[Clips as scene scripts]
○ ○ ○ ○ ○

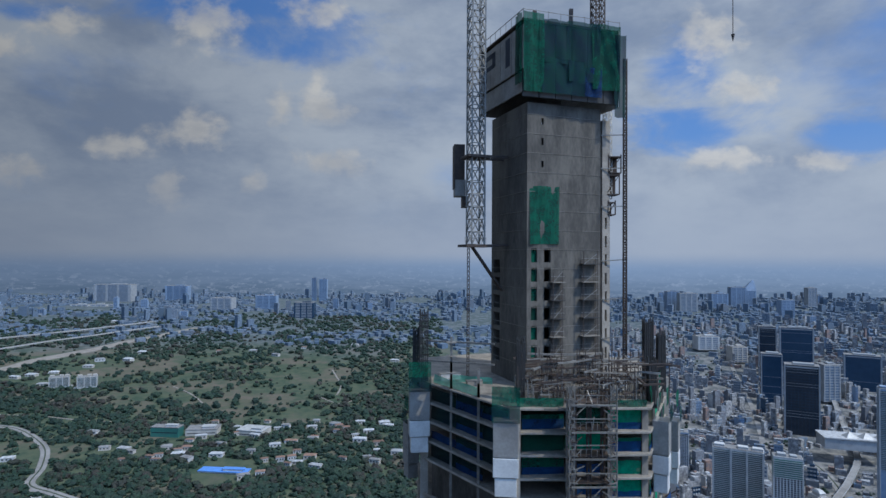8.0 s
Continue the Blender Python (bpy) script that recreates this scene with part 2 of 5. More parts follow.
def terrain():
    xs = [-1.0 * 7000 * (abs(i) / 60) ** 1.6 * (1 if i < 0 else -1) for i in range(-60, 61)]
    ys = [-3500, -2000, -1200, -700, -400, -200, 0] + [7000 * (i / 90) ** 1.5 for i in range(1, 91)]
    verts = [(x, y, land(x, y)) for y in ys for x in xs]
    n = len(xs)
    faces = [(j * n + i, j * n + i + 1, (j + 1) * n + i + 1, (j + 1) * n + i) for j in range(len(ys) - 1) for i in range(n - 1)]
    m = bpy.data.materials.new("ground_mixed")
    m.use_nodes = True
    t = m.node_tree
    p = t.nodes["Principled BSDF"]
    p.inputs["Roughness"].default_value = 0.95
    co = t.nodes.new("ShaderNodeTexCoord").outputs["Object"]
    sep = t.nodes.new("ShaderNodeSeparateXYZ")
    t.links.new(co, sep.inputs[0])
    n1 = noise_tex(t, co, 0.004, 6, 0.6)
    n2 = noise_tex(t, co, 0.03, 6, 0.7)
    n3 = noise_tex(t, co, 0.0022, 4, 0.5)
    grass = mix_colour(t, smooth(t, n2, 0.35, 0.65), (0.035, 0.062, 0.034), (0.085, 0.098, 0.055))
    soil = mix_colour(t, smooth(t, n2, 0.4, 0.6), (0.165, 0.125, 0.095), (0.10, 0.092, 0.062))
    green = mix_colour(t, math_node(t, "MULTIPLY", smooth(t, n1, 0.49, 0.58), 0.7), grass, soil)
    town = mix_colour(t, smooth(t, n2, 0.42, 0.6), (0.085, 0.09, 0.09), (0.24, 0.225, 0.205))
    slope = math_node(t, "DIVIDE", sep.outputs[0], math_node(t, "MAXIMUM", sep.outputs[1], 100.0))
    where = smooth(t, math_node(t, "ADD", slope, math_node(t, "MULTIPLY", n3, 0.3)), 0.2, 0.35)
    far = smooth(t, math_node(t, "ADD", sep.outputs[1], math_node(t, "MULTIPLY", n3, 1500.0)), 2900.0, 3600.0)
    rear = smooth(t, sep.outputs[1], 150.0, -50.0)
    fac = math_node(t, "MAXIMUM", math_node(t, "MAXIMUM", where, rear), math_node(t, "MULTIPLY", far, 0.6))
    col = mix_colour(t, fac, green, town)
    # ground turns bluish with distance: haze mixed into its colour
    hazed_land = mix_colour(t, smooth(t, n2, 0.42, 0.62), (0.05, 0.075, 0.075), (0.13, 0.15, 0.165))
    col = mix_colour(t, math_node(t, "MULTIPLY", far, 0.85), col, hazed_land)
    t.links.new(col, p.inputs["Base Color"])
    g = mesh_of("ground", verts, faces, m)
    g.data.shade_smooth()
    tagged(g, "wooded hills and built-up valley floor under the city", "ground", kind="structure")


terrain()

# ---- the tower ----
LO = dict(SL=(-12.7, 104.6), F=(2.1, 95.0), A=(12.2, 82.2), P=(16.5, 83.8), Q=(24.6, 82.2), R=(28.6, 84.0), E3=(41.8, 110.0))
MID = dict(SL=(-8.6, 107.0), F=(1.25, 98.0), A=(10.7, 90.5), P=(16.85, 92.3), Q=(27.5, 90.5), R=(32.8, 92.0), E3=(43.5, 113.0), SR=(44.1, 112.6))
TOP = dict(SL=(-12.1, 113.8), E1=(-4.45, 116.0), E2=(-1.73, 110.5), B=(16.3, 84.9), P=(18.9, 85.5), Q=(27.0, 87.0), R=(31.6, 88.5), E3=(45.4, 118.0), SR=(51.2, 114.0))
Z_LO, Z_MID, Z_TOP = 150.0, 212.5, 280.0
FLOOR = 4.0

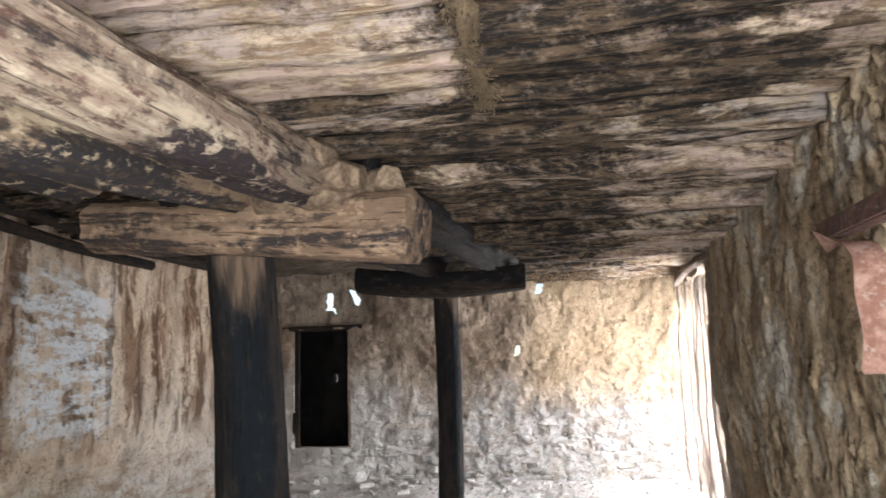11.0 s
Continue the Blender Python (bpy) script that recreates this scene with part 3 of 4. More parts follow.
us, zs = spread(X_W - 0.2, X_E + 0.5, 0.02), spread(-0.15, TOP, 0.018)
north_wall = new("wall_north", slab_grid("wall_north", us, zs, north_front, lambda U, Z: np.stack([U, north_y(U) + 0.55, Z], -1), cut(us, zs, [(4.82, 4.96, 2.72, 2.93)]), N_MUD))
tagged(north_wall, "mud-plastered rubble wall with rust-brown runs and white salts", "wall", kind="structure")


def west_front(U, Z):
    wu, wz = 0.1 * fbm(U * 5, Z * 5, 40, 4), 0.1 * fbm(U * 5, Z * 5, 39, 4)
    d = 0.04 * fbm(U * 1.3, Z * 1.0, 42, 3) + 0.05 * chips(U * 3.6 + 3 * wu, Z * 2.8 + 3 * wz, 43, 1.4) + 0.042 * chips(U * 8 + 4 * wu, Z * 6.5 + 4 * wz, 41, 1.6)
    d += 0.022 * chips(U * 17 + 5 * wu, Z * 13 + 5 * wz, 45, 1.6)
    low = 1 - step(0.35, 0.95, Z)
    d += low * 0.06 * chips(U * 6.5 + 3 * wu, Z * 8 + 3 * wz + U * 2, 44, 1.8)
    high = step(1.2, 1.6, Z)
    d += high * 0.03 * ridged(U * 9, Z * 1.6, 47, 3)
    d += 0.016 * fbm(U * 12, Z * 10, 48, 4) + 0.008 * fbm(U * 34, Z * 28, 46, 3)
    d *= 1 - 0.9 * box_mask(U, Z, 1.12, 1.78, 0.98, 1.3, 0.05)
    for u in (1.2, 1.385):
        d -= 0.045 * (1 - step(0.018, 0.035, np.hypot(U - u, np.maximum(np.abs(Z - 1.215) - 0.05, 0))))
    plan = np.interp(U, [0.1, 0.7, 1.05, 1.25, 1.8, 2.13, 2.63, 3.08, 3.4, 3.65, 3.95], [-0.6, -0.51, -0.44, -0.44, -0.4, -0.36, -0.32, -0.25, -0.15, -0.03, 0.12])
    return np.stack([plan + d - 0.01, U, Z], -1)


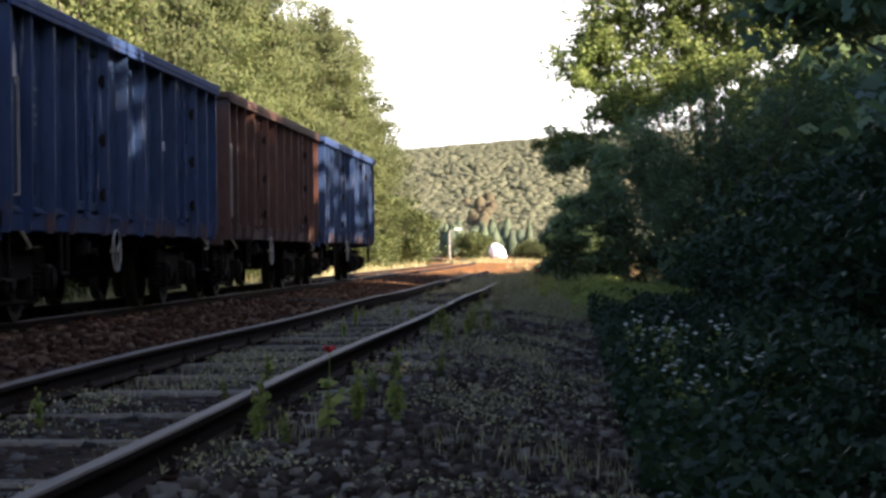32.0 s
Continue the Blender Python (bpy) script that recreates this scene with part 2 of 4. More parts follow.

○ ○ ○ ○ ○

All of the records need repeating exactly, except for the pictures.

* _TASK ANSWER_
8.0 s
Continue the Blender Python (bpy) script that recreates this scene with part 2 of 5. More parts follow.
def terrain():
    xs = [-1.0 * 7000 * (abs(i) / 60) ** 1.6 * (1 if i < 0 else -1) for i in range(-60, 61)]
    ys = [-3500, -2000, -1200, -700, -400, -200, 0] + [7000 * (i / 90) ** 1.5 for i in range(1, 91)]
    verts = [(x, y, land(x, y)) for y in ys for x in xs]
    n = len(xs)
    faces = [(j * n + i, j * n + i + 1, (j + 1) * n + i + 1, (j + 1) * n + i) for j in range(len(ys) - 1) for i in range(n - 1)]
    m = bpy.data.materials.new("ground_mixed")
    m.use_nodes = True
    t = m.node_tree
    p = t.nodes["Principled BSDF"]
    p.inputs["Roughness"].default_value = 0.95
    co = t.nodes.new("ShaderNodeTexCoord").outputs["Object"]
    sep = t.nodes.new("ShaderNodeSeparateXYZ")
    t.links.new(co, sep.inputs[0])
    n1 = noise_tex(t, co, 0.004, 6, 0.6)
    n2 = noise_tex(t, co, 0.03, 6, 0.7)
    n3 = noise_tex(t, co, 0.0022, 4, 0.5)
    grass = mix_colour(t, smooth(t, n2, 0.35, 0.65), (0.035, 0.062, 0.034), (0.085, 0.098, 0.055))
    soil = mix_colour(t, smooth(t, n2, 0.4, 0.6), (0.165, 0.125, 0.095), (0.10, 0.092, 0.062))
    green = mix_colour(t, math_node(t, "MULTIPLY", smooth(t, n1, 0.49, 0.58), 0.7), grass, soil)
    town = mix_colour(t, smooth(t, n2, 0.42, 0.6), (0.085, 0.09, 0.09), (0.24, 0.225, 0.205))
    slope = math_node(t, "DIVIDE", sep.outputs[0], math_node(t, "MAXIMUM", sep.outputs[1], 100.0))
    where = smooth(t, math_node(t, "ADD", slope, math_node(t, "MULTIPLY", n3, 0.3)), 0.2, 0.35)
    far = smooth(t, math_node(t, "ADD", sep.outputs[1], math_node(t, "MULTIPLY", n3, 1500.0)), 2900.0, 3600.0)
    rear = smooth(t, sep.outputs[1], 150.0, -50.0)
    fac = math_node(t, "MAXIMUM", math_node(t, "MAXIMUM", where, rear), math_node(t, "MULTIPLY", far, 0.6))
    col = mix_colour(t, fac, green, town)
    # ground turns bluish with distance: haze mixed into its colour
    hazed_land = mix_colour(t, smooth(t, n2, 0.42, 0.62), (0.05, 0.075, 0.075), (0.13, 0.15, 0.165))
    col = mix_colour(t, math_node(t, "MULTIPLY", far, 0.85), col, hazed_land)
    t.links.new(col, p.inputs["Base Color"])
    g = mesh_of("ground", verts, faces, m)
    g.data.shade_smooth()
    tagged(g, "wooded hills and built-up valley floor under the city", "ground", kind="structure")


terrain()

# ---- the tower ----
LO = dict(SL=(-12.7, 104.6), F=(2.1, 95.0), A=(12.2, 82.2), P=(16.5, 83.8), Q=(24.6, 82.2), R=(28.6, 84.0), E3=(41.8, 110.0))
MID = dict(SL=(-8.6, 107.0), F=(1.25, 98.0), A=(10.7, 90.5), P=(16.85, 92.3), Q=(27.5, 90.5), R=(32.8, 92.0), E3=(43.5, 113.0), SR=(44.1, 112.6))
TOP = dict(SL=(-12.1, 113.8), E1=(-4.45, 116.0), E2=(-1.73, 110.5), B=(16.3, 84.9), P=(18.9, 85.5), Q=(27.0, 87.0), R=(31.6, 88.5), E3=(45.4, 118.0), SR=(51.2, 114.0))
Z_LO, Z_MID, Z_TOP = 150.0, 212.5, 280.0
FLOOR = 4.0

11.0 s
Continue the Blender Python (bpy) script that recreates this scene with part 3 of 4. More parts follow.
us, zs = spread(X_W - 0.2, X_E + 0.5, 0.02), spread(-0.15, TOP, 0.018)
north_wall = new("wall_north", slab_grid("wall_north", us, zs, north_front, lambda U, Z: np.stack([U, north_y(U) + 0.55, Z], -1), cut(us, zs, [(4.82, 4.96, 2.72, 2.93)]), N_MUD))
tagged(north_wall, "mud-plastered rubble wall with rust-brown runs and white salts", "wall", kind="structure")


def west_front(U, Z):
    wu, wz = 0.1 * fbm(U * 5, Z * 5, 40, 4), 0.1 * fbm(U * 5, Z * 5, 39, 4)
    d = 0.04 * fbm(U * 1.3, Z * 1.0, 42, 3) + 0.05 * chips(U * 3.6 + 3 * wu, Z * 2.8 + 3 * wz, 43, 1.4) + 0.042 * chips(U * 8 + 4 * wu, Z * 6.5 + 4 * wz, 41, 1.6)
    d += 0.022 * chips(U * 17 + 5 * wu, Z * 13 + 5 * wz, 45, 1.6)
    low = 1 - step(0.35, 0.95, Z)
    d += low * 0.06 * chips(U * 6.5 + 3 * wu, Z * 8 + 3 * wz + U * 2, 44, 1.8)
    high = step(1.2, 1.6, Z)
    d += high * 0.03 * ridged(U * 9, Z * 1.6, 47, 3)
    d += 0.016 * fbm(U * 12, Z * 10, 48, 4) + 0.008 * fbm(U * 34, Z * 28, 46, 3)
    d *= 1 - 0.9 * box_mask(U, Z, 1.12, 1.78, 0.98, 1.3, 0.05)
    for u in (1.2, 1.385):
        d -= 0.045 * (1 - step(0.018, 0.035, np.hypot(U - u, np.maximum(np.abs(Z - 1.215) - 0.05, 0))))
    plan = np.interp(U, [0.1, 0.7, 1.05, 1.25, 1.8, 2.13, 2.63, 3.08, 3.4, 3.65, 3.95], [-0.6, -0.51, -0.44, -0.44, -0.4, -0.36, -0.32, -0.25, -0.15, -0.03, 0.12])
    return np.stack([plan + d - 0.01, U, Z], -1)


32.0 s
Continue the Blender Python (bpy) script that recreates this scene with part 2 of 4. More parts follow.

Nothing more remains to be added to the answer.